Adaptive cruise control
Adaptive cruise control (or active cruise control) systems build on the convenience of a conventional cruise control system by automatically changing speed to match a vehicle in front. When testing and developing such systems, it’s important to know precisely when and how the system intervenes, how well it acquires and tracks targets and how it performs in a number of different real-world scenarios. Measurements such as target bearing, distance, relative velocity and time-to-collision are key to the evaluation of these systems.

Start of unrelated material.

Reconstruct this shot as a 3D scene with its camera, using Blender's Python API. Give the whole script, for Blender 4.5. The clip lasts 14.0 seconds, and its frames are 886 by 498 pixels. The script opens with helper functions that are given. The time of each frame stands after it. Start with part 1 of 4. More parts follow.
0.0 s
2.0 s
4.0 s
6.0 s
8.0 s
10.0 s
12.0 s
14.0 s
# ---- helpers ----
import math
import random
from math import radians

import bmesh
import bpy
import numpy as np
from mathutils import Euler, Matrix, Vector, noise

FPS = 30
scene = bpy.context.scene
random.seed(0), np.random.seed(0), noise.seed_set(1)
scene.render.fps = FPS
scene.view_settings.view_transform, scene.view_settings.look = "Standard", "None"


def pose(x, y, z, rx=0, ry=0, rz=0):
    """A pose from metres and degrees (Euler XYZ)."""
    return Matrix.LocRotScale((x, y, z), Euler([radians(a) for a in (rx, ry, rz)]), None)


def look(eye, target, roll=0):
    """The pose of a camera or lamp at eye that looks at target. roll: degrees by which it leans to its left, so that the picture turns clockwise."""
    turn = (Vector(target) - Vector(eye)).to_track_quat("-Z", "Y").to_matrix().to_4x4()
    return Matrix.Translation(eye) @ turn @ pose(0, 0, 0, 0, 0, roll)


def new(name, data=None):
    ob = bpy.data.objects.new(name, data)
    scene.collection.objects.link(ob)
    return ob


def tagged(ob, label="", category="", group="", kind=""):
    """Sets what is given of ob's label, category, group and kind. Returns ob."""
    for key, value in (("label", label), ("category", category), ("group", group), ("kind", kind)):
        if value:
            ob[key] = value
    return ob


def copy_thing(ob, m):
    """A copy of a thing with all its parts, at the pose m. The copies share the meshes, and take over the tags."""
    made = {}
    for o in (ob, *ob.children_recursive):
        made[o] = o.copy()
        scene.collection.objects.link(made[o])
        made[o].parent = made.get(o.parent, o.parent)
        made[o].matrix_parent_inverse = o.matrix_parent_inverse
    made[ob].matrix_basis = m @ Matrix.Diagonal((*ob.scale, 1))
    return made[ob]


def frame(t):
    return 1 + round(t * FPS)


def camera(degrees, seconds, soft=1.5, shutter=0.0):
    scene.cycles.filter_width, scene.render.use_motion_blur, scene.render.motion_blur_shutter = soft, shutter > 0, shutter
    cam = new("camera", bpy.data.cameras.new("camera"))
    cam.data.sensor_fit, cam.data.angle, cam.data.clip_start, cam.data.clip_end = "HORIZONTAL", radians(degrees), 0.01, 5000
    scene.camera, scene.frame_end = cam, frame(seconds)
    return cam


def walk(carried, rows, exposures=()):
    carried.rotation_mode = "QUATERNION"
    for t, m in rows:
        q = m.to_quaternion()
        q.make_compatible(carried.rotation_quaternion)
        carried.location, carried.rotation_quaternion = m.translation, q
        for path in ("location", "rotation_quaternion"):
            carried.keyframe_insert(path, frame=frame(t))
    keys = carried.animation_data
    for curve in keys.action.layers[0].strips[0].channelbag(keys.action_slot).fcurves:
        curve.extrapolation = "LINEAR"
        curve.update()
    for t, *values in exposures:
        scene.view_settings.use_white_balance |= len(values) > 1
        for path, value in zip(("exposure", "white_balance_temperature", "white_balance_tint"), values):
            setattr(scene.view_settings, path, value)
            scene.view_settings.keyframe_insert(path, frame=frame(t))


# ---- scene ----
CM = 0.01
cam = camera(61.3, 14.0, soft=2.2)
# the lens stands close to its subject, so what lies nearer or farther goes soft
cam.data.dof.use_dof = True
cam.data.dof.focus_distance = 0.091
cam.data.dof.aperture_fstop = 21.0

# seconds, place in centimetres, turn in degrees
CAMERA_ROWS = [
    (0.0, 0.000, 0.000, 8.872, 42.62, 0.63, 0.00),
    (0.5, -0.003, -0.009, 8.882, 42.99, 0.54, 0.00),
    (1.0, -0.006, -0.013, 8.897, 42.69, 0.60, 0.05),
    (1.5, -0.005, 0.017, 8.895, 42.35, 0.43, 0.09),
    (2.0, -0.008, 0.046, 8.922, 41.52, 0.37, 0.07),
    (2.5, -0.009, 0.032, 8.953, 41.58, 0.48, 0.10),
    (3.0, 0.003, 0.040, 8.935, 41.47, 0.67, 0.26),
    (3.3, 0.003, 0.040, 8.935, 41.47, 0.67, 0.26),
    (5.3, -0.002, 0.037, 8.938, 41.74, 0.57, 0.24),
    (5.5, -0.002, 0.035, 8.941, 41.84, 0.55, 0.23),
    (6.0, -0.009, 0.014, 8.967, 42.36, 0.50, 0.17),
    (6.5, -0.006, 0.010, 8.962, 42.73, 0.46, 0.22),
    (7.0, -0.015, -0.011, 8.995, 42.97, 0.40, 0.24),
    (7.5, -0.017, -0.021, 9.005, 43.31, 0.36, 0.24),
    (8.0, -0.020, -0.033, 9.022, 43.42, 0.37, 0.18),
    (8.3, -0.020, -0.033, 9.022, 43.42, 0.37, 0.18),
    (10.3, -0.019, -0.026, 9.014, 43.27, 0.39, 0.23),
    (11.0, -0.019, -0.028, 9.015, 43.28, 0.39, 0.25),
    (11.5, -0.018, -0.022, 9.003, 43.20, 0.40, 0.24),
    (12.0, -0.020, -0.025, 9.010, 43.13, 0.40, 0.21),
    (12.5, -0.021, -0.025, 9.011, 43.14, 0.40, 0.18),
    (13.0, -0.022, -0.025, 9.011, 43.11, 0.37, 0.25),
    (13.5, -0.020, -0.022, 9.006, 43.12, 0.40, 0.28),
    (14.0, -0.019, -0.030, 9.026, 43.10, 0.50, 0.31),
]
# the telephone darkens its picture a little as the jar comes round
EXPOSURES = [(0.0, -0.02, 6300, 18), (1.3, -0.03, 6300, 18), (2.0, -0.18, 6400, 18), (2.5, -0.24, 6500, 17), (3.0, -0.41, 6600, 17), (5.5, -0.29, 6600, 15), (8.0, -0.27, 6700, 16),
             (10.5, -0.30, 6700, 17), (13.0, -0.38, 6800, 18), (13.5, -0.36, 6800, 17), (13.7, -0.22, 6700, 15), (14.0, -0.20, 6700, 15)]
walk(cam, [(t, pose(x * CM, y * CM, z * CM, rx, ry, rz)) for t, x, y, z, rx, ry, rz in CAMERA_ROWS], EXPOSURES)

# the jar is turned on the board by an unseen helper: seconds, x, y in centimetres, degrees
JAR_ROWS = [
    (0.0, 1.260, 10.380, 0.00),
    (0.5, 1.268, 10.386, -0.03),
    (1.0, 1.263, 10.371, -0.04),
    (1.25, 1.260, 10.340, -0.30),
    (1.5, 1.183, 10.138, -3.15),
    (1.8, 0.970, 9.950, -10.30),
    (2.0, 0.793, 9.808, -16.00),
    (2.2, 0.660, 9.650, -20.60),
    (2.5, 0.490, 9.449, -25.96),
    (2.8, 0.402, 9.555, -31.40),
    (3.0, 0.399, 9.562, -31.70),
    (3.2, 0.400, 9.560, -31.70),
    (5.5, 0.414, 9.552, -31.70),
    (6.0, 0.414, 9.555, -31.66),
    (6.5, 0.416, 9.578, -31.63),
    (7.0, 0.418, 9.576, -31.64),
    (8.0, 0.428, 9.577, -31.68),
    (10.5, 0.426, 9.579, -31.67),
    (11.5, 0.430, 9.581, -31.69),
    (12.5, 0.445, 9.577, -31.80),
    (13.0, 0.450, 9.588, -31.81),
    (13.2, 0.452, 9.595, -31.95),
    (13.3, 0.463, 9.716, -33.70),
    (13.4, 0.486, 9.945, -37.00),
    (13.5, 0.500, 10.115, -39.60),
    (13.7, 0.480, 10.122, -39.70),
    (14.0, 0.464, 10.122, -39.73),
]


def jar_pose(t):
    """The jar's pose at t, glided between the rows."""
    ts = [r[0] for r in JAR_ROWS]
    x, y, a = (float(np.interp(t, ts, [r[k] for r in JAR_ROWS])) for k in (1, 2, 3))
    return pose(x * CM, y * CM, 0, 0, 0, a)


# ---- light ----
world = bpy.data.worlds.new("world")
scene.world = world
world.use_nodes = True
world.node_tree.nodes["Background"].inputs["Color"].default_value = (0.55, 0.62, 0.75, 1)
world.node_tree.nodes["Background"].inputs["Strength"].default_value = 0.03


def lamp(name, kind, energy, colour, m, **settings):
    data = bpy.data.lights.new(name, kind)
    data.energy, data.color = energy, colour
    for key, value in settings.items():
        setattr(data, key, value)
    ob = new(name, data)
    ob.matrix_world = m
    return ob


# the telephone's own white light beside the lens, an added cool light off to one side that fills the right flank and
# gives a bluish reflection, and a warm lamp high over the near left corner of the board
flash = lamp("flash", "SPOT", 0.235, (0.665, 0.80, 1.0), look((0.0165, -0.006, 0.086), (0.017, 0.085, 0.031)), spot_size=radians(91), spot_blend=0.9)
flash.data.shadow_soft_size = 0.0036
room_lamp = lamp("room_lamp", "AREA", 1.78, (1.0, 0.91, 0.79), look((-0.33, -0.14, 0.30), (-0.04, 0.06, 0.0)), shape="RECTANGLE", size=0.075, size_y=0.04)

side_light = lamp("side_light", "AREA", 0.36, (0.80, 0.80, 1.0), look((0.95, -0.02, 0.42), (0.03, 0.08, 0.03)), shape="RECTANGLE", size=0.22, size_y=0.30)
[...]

What the RT and RT-Range S delivers
- Relative accuracy 2 cm
- Heading accuracy 0.1°
- Real-time birds eye view showing measurements
- Ability to track multiple objects in real-time
- Perfectly suited to open-road testing
Getting the measurements you need
To get accurate vehicle-to-vehicle measurements, an RT inertial navigation system and RT-Range Hunter is installed in the vehicle under test (VUT) and any target vehicles. RT-XLAN Wi-Fi radios then send real-time information from target vehicles back to the VUT where the RT-Range Hunter calculates, logs and outputs real-time measurements about the relative position of the target vehicles. The measurements being output included the position of both the Hunter and target vehicles, orientation and velocity. The current status of the ACC hardware can also be logged with the data via a CAN bus interface, or later synchronised with the measurements via a GPS timestamp.
In addition to single-point measurements, the RT-Range S can calculate measurements between vehicles using a boundary perimeter shape that considers the relative position and orientation of vehicles, and as the system does not need line of sight, it can also be used to evaluate how the ACC system performs around corners.